The technical challenge here is substantial. For an AI to listen while generating speech requires the system to manage multiple streams of input and output simultaneously, to understand context in real time, and to make split-second decisions about when to speak and what to say. The company's demonstration showed this working across both voice and video, suggesting the models can process visual cues alongside audio—facial expressions, gestures, the physical presence of the person on the other end.
Why this matters extends beyond the novelty of smoother conversation. Murati and her team are positioning this as a solution to what they frame as a collaboration bottleneck. In workplaces, teams increasingly rely on AI for brainstorming, problem-solving, and decision support. But if every exchange with the AI feels stilted or delayed, the friction accumulates. Workers lose the sense of flow. The AI becomes a tool you consult rather than a partner you think alongside. Real-time interaction models could change that dynamic, making AI collaboration feel less like querying a database and more like working with a colleague.
The startup's timing is notable. The AI landscape has stabilized somewhat after the initial shock of large language models. Companies are now focused on the next layer of problems: how to make these systems actually useful in daily work, how to integrate them into existing workflows without creating new friction. A system that can have a natural conversation—that listens, responds, adapts—addresses a real gap in current offerings.
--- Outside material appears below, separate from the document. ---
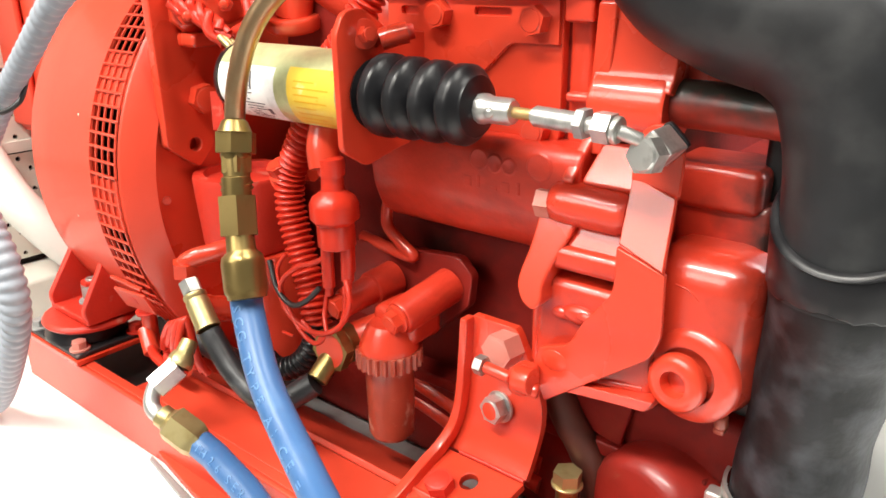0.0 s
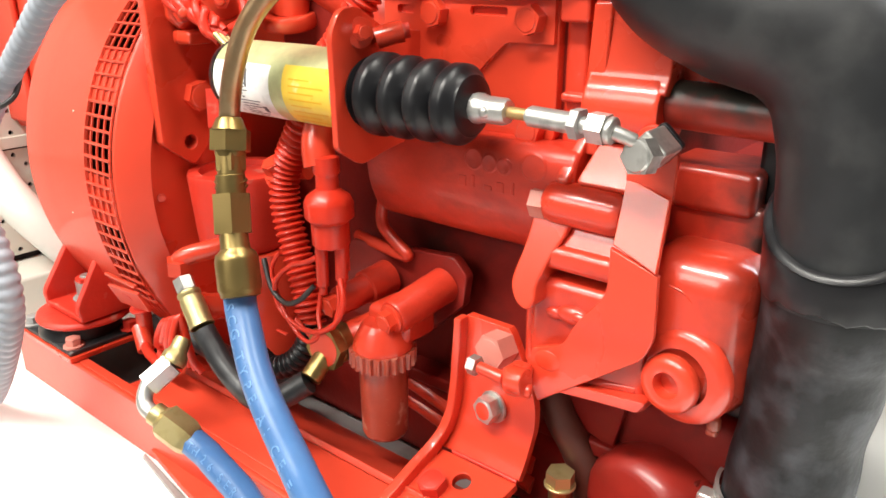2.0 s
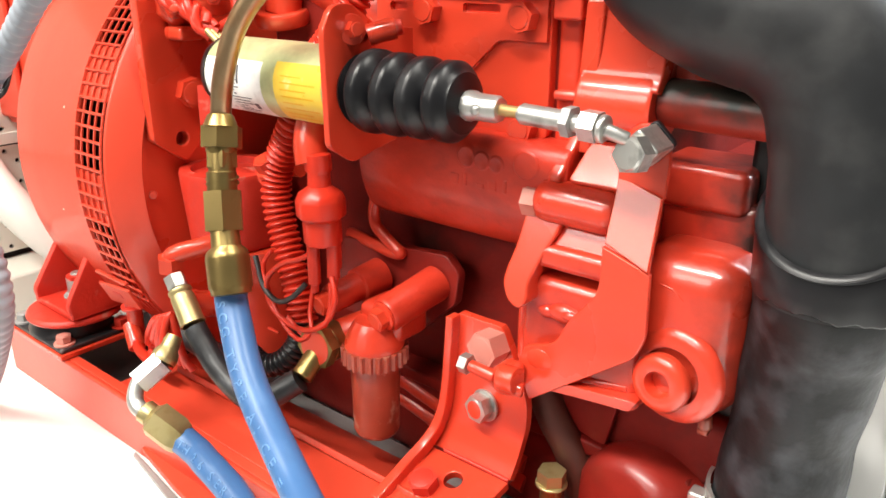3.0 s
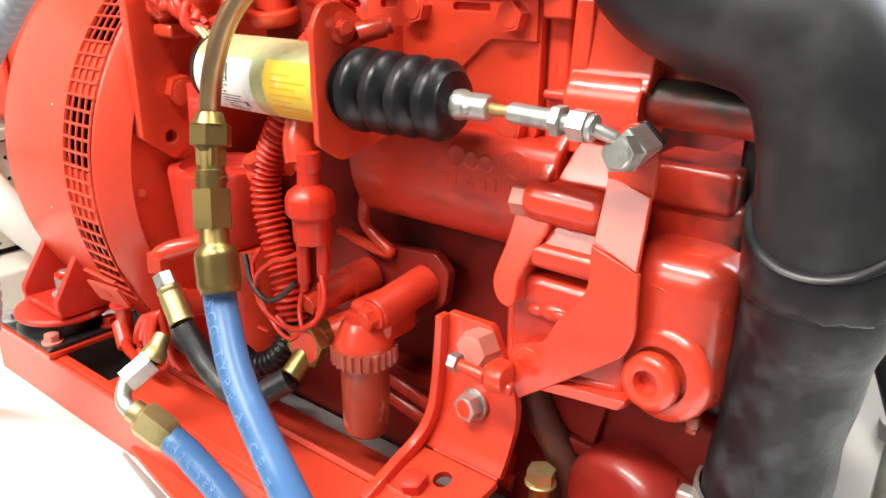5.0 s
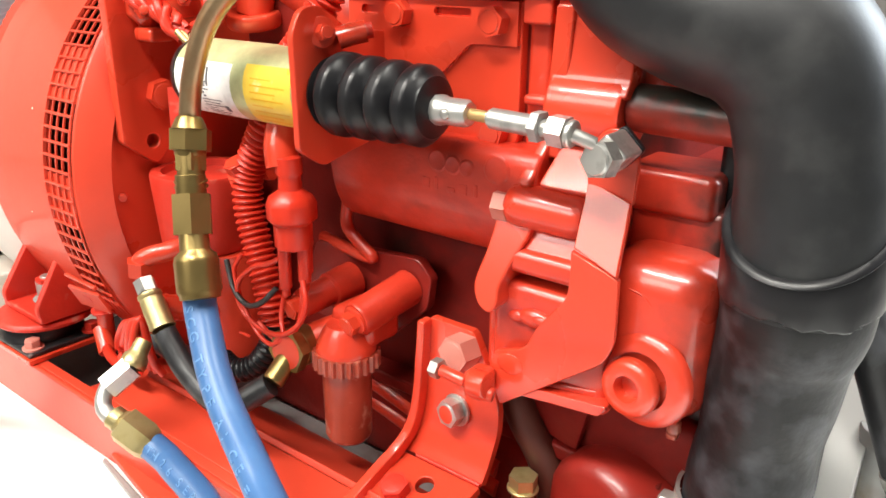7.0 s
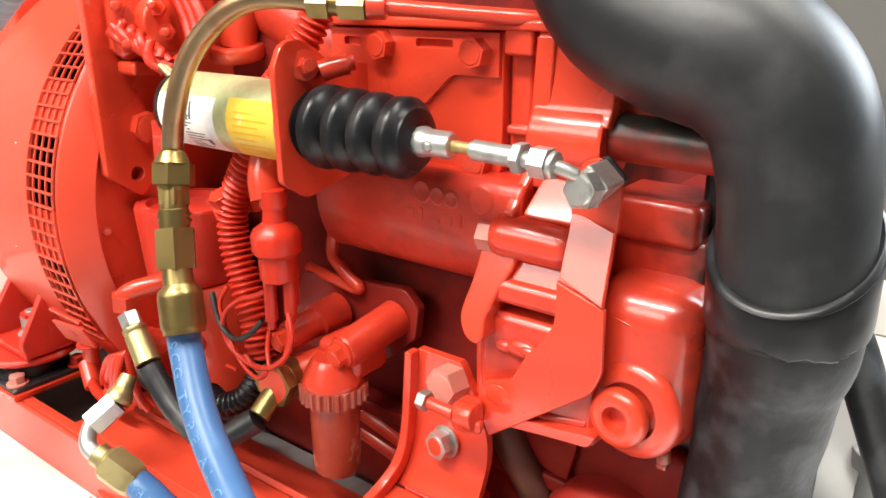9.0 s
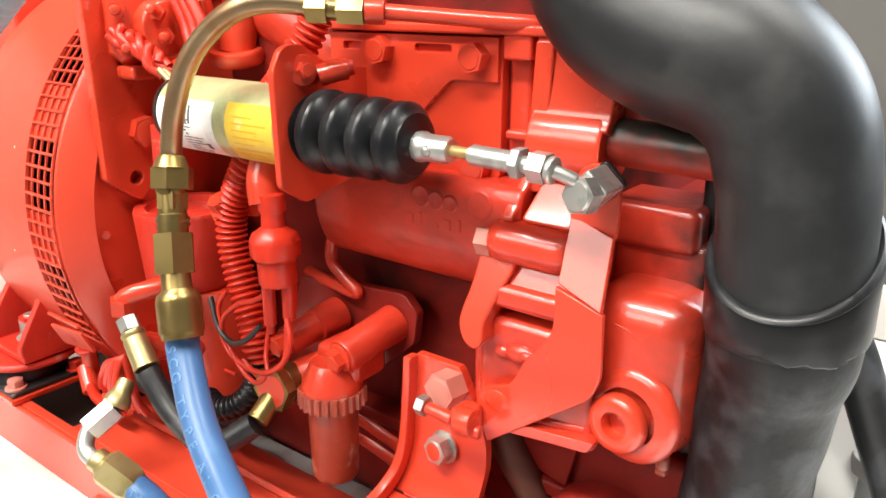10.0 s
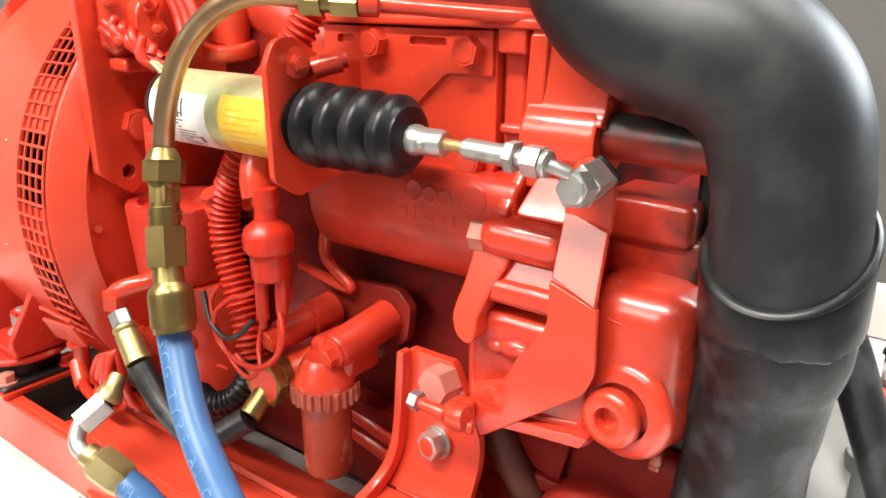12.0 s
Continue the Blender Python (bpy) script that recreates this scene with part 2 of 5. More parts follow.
def box(x0, x1, y0, y1, z0, z1, bevel=0.001, segs=2):
    bm = bmesh.new()
    bmesh.ops.create_cube(bm, size=1)
    bmesh.ops.scale(bm, vec=(x1 - x0, y1 - y0, z1 - z0), verts=bm.verts)
    bmesh.ops.translate(bm, vec=((x0 + x1) / 2, (y0 + y1) / 2, (z0 + z1) / 2), verts=bm.verts)
    return soften(bm, bevel, segs)


def plate(outline, origin, u, v, thick, bevel=0.0008, holes=(), segs=2):
    """Flat plate from an outline in (u, v), thickened along u x v; holes are (u, v, radius)."""
    u, v = Vector(u).normalized(), Vector(v).normalized()
    n = u.cross(v).normalized()
    o = Vector(origin)
    bm = bmesh.new()
    if not holes:
        vs = [bm.verts.new(o + u * a + v * b) for a, b in outline]
        faces = [bm.faces.new(vs)]
    else:
        loops = [list(outline)]
        for hole in holes:
            if isinstance(hole, list):
                loops.append(hole)
                continue
            hu, hv, hr = hole
            loops.append([(hu + hr * math.cos(6.28319 * k / 20), hv + hr * math.sin(6.28319 * k / 20)) for k in range(20)])
        edges = []
        for lp in loops:
            vs = [bm.verts.new(o + u * a + v * b) for a, b in lp]
            edges += [bm.edges.new((vs[i], vs[(i + 1) % len(vs)])) for i in range(len(vs))]
        faces = [g for g in bmesh.ops.triangle_fill(bm, use_beauty=True, use_dissolve=True, edges=edges)["geom"] if isinstance(g, bmesh.types.BMFace)]
    ext = bmesh.ops.extrude_face_region(bm, geom=faces)
    moved = [g for g in ext["geom"] if isinstance(g, bmesh.types.BMVert)]
    bmesh.ops.translate(bm, vec=n * thick, verts=moved)
    bmesh.ops.recalc_face_normals(bm, faces=bm.faces)
    return soften(bm, bevel, segs, 50)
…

Thinking Machines has not yet released detailed technical specifications or made the models available to the public. The demonstration was a preview, a signal of direction. But the company's emergence from stealth with this particular capability suggests Murati sees real-time conversational AI as the frontier worth pursuing. Whether the technology delivers on its promise at scale, and whether it actually solves the collaboration problems companies face, remains to be tested. What's clear is that the conversation about what AI should do next has shifted from raw capability to usability, from impressive to practical.
Notable Quotes
Thinking Machines wants to build an AI that actually listens while it talks— TechCrunch reporting on the company's stated goal
The Hearth Conversation Another angle on the story
What's the actual difference between what Thinking Machines built and what, say, ChatGPT can already do?
The core difference is simultaneity. ChatGPT waits for you to finish speaking before it starts thinking. Thinking Machines' system can process your words while you're still saying them, and start responding before you're done. It's the difference between a turn-based game and a real conversation.
But why does that matter so much? People don't mind waiting a second or two for an answer.
They don't mind consciously. But it changes the texture of the exchange. When there's lag, you lose the back-and-forth momentum. You can't interrupt each other naturally. You can't build on half-formed thoughts. It stops feeling like thinking together and starts feeling like you're waiting for a machine to process.
So this is really about the feeling of it, not the intelligence itself.
Exactly. The AI might be just as smart. But if it can't keep pace with human rhythm, it becomes a bottleneck. Murati's bet is that teams will actually use AI more, and use it better, if the conversation doesn't feel broken.
Has anyone else tried this?
There's been research in this direction, but Thinking Machines appears to be the first to demonstrate it working reliably across voice and video at scale. That's the claim, anyway. We'll see if it holds up.
What happens if it does work?
Then the entire category of AI assistants shifts. You're not consulting a tool anymore. You're collaborating with one. That changes what people ask it to do, and what they expect from it.